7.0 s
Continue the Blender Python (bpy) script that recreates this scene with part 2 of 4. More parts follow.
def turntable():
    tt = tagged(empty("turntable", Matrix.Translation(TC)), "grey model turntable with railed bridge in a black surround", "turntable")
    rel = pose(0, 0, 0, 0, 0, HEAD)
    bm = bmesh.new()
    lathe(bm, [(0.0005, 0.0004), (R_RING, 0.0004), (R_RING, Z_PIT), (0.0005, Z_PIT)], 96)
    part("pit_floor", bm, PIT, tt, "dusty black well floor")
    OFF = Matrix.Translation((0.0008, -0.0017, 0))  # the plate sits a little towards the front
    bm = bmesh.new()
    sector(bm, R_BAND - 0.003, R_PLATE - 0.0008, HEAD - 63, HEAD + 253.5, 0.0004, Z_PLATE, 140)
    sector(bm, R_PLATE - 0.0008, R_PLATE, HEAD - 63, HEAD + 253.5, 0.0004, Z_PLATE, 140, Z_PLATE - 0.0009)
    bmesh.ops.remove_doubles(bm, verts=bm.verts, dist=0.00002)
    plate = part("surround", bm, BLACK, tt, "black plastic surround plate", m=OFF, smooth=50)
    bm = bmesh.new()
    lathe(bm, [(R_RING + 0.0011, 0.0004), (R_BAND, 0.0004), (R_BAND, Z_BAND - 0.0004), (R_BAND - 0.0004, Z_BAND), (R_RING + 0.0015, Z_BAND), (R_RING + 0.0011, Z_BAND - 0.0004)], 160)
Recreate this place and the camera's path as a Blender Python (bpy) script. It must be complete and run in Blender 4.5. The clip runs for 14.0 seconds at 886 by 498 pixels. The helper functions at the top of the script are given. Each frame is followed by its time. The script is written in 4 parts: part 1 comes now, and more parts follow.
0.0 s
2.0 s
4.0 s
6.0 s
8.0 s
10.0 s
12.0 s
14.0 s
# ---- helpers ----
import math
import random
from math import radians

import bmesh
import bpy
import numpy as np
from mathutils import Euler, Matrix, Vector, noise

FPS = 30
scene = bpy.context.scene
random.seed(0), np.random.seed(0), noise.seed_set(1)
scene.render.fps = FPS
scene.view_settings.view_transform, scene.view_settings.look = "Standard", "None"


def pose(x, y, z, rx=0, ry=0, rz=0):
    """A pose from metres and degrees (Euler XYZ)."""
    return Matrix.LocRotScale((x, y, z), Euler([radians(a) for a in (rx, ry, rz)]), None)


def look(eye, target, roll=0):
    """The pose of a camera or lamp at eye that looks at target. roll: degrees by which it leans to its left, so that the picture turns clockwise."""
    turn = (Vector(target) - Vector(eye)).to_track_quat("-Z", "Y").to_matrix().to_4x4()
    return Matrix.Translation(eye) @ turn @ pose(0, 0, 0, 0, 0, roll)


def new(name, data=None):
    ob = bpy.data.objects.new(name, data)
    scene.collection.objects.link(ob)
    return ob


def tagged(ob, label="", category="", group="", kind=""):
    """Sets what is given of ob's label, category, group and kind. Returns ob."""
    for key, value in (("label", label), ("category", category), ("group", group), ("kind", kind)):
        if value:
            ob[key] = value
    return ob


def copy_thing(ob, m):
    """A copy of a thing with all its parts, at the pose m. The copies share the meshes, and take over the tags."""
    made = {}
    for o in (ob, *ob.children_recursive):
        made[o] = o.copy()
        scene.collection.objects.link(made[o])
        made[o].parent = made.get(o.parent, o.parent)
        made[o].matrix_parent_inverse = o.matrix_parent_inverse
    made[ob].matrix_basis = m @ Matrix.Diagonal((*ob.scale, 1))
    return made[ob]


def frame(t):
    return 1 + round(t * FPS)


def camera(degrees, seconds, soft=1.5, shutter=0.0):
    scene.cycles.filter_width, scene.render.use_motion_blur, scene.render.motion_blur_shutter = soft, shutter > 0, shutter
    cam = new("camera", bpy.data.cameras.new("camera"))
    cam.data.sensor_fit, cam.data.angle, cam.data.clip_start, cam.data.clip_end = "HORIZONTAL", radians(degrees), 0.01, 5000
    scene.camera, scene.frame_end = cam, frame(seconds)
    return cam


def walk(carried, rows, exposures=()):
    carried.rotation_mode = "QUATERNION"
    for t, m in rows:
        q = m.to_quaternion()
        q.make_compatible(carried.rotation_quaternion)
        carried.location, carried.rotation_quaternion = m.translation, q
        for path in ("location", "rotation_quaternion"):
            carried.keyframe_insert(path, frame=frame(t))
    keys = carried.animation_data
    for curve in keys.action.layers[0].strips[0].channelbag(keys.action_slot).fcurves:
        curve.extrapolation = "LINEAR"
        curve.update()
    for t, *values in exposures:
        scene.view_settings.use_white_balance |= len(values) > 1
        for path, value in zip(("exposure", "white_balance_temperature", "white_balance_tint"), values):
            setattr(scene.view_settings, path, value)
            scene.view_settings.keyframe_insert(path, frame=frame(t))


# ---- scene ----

(SET EXERCISE)
Print the whole listing again, exactly.

(ANSWER BELOW)
7.0 s
Continue the Blender Python (bpy) script that recreates this scene with part 2 of 4. More parts follow.
def turntable():
    tt = tagged(empty("turntable", Matrix.Translation(TC)), "grey model turntable with railed bridge in a black surround", "turntable")
    rel = pose(0, 0, 0, 0, 0, HEAD)
    bm = bmesh.new()
    lathe(bm, [(0.0005, 0.0004), (R_RING, 0.0004), (R_RING, Z_PIT), (0.0005, Z_PIT)], 96)
    part("pit_floor", bm, PIT, tt, "dusty black well floor")
    OFF = Matrix.Translation((0.0008, -0.0017, 0))  # the plate sits a little towards the front
    bm = bmesh.new()
    sector(bm, R_BAND - 0.003, R_PLATE - 0.0008, HEAD - 63, HEAD + 253.5, 0.0004, Z_PLATE, 140)
    sector(bm, R_PLATE - 0.0008, R_PLATE, HEAD - 63, HEAD + 253.5, 0.0004, Z_PLATE, 140, Z_PLATE - 0.0009)
    bmesh.ops.remove_doubles(bm, verts=bm.verts, dist=0.00002)
    plate = part("surround", bm, BLACK, tt, "black plastic surround plate", m=OFF, smooth=50)
    bm = bmesh.new()
    lathe(bm, [(R_RING + 0.0011, 0.0004), (R_BAND, 0.0004), (R_BAND, Z_BAND - 0.0004), (R_BAND - 0.0004, Z_BAND), (R_RING + 0.0015, Z_BAND), (R_RING + 0.0011, Z_BAND - 0.0004)], 160)
Recreate this place and the camera's path as a Blender Python (bpy) script. It must be complete and run in Blender 4.5. The clip runs for 14.0 seconds at 886 by 498 pixels. The helper functions at the top of the script are given. Each frame is followed by its time. The script is written in 4 parts: part 1 comes now, and more parts follow.
0.0 s
2.0 s
4.0 s
6.0 s
8.0 s
10.0 s
12.0 s
14.0 s
# ---- helpers ----
import math
import random
from math import radians

import bmesh
import bpy
import numpy as np
from mathutils import Euler, Matrix, Vector, noise

FPS = 30
scene = bpy.context.scene
random.seed(0), np.random.seed(0), noise.seed_set(1)
scene.render.fps = FPS
scene.view_settings.view_transform, scene.view_settings.look = "Standard", "None"


def pose(x, y, z, rx=0, ry=0, rz=0):
    """A pose from metres and degrees (Euler XYZ)."""
    return Matrix.LocRotScale((x, y, z), Euler([radians(a) for a in (rx, ry, rz)]), None)


def look(eye, target, roll=0):
    """The pose of a camera or lamp at eye that looks at target. roll: degrees by which it leans to its left, so that the picture turns clockwise."""
    turn = (Vector(target) - Vector(eye)).to_track_quat("-Z", "Y").to_matrix().to_4x4()
    return Matrix.Translation(eye) @ turn @ pose(0, 0, 0, 0, 0, roll)


def new(name, data=None):
    ob = bpy.data.objects.new(name, data)
    scene.collection.objects.link(ob)
    return ob


def tagged(ob, label="", category="", group="", kind=""):
    """Sets what is given of ob's label, category, group and kind. Returns ob."""
    for key, value in (("label", label), ("category", category), ("group", group), ("kind", kind)):
        if value:
            ob[key] = value
    return ob


def copy_thing(ob, m):
    """A copy of a thing with all its parts, at the pose m. The copies share the meshes, and take over the tags."""
    made = {}
    for o in (ob, *ob.children_recursive):
        made[o] = o.copy()
        scene.collection.objects.link(made[o])
        made[o].parent = made.get(o.parent, o.parent)
        made[o].matrix_parent_inverse = o.matrix_parent_inverse
    made[ob].matrix_basis = m @ Matrix.Diagonal((*ob.scale, 1))
    return made[ob]


def frame(t):
    return 1 + round(t * FPS)


def camera(degrees, seconds, soft=1.5, shutter=0.0):
    scene.cycles.filter_width, scene.render.use_motion_blur, scene.render.motion_blur_shutter = soft, shutter > 0, shutter
    cam = new("camera", bpy.data.cameras.new("camera"))
    cam.data.sensor_fit, cam.data.angle, cam.data.clip_start, cam.data.clip_end = "HORIZONTAL", radians(degrees), 0.01, 5000
    scene.camera, scene.frame_end = cam, frame(seconds)
    return cam


def walk(carried, rows, exposures=()):
    carried.rotation_mode = "QUATERNION"
    for t, m in rows:
        q = m.to_quaternion()
        q.make_compatible(carried.rotation_quaternion)
        carried.location, carried.rotation_quaternion = m.translation, q
        for path in ("location", "rotation_quaternion"):
            carried.keyframe_insert(path, frame=frame(t))
    keys = carried.animation_data
    for curve in keys.action.layers[0].strips[0].channelbag(keys.action_slot).fcurves:
        curve.extrapolation = "LINEAR"
        curve.update()
    for t, *values in exposures:
        scene.view_settings.use_white_balance |= len(values) > 1
        for path, value in zip(("exposure", "white_balance_temperature", "white_balance_tint"), values):
            setattr(scene.view_settings, path, value)
            scene.view_settings.keyframe_insert(path, frame=frame(t))


# ---- scene ----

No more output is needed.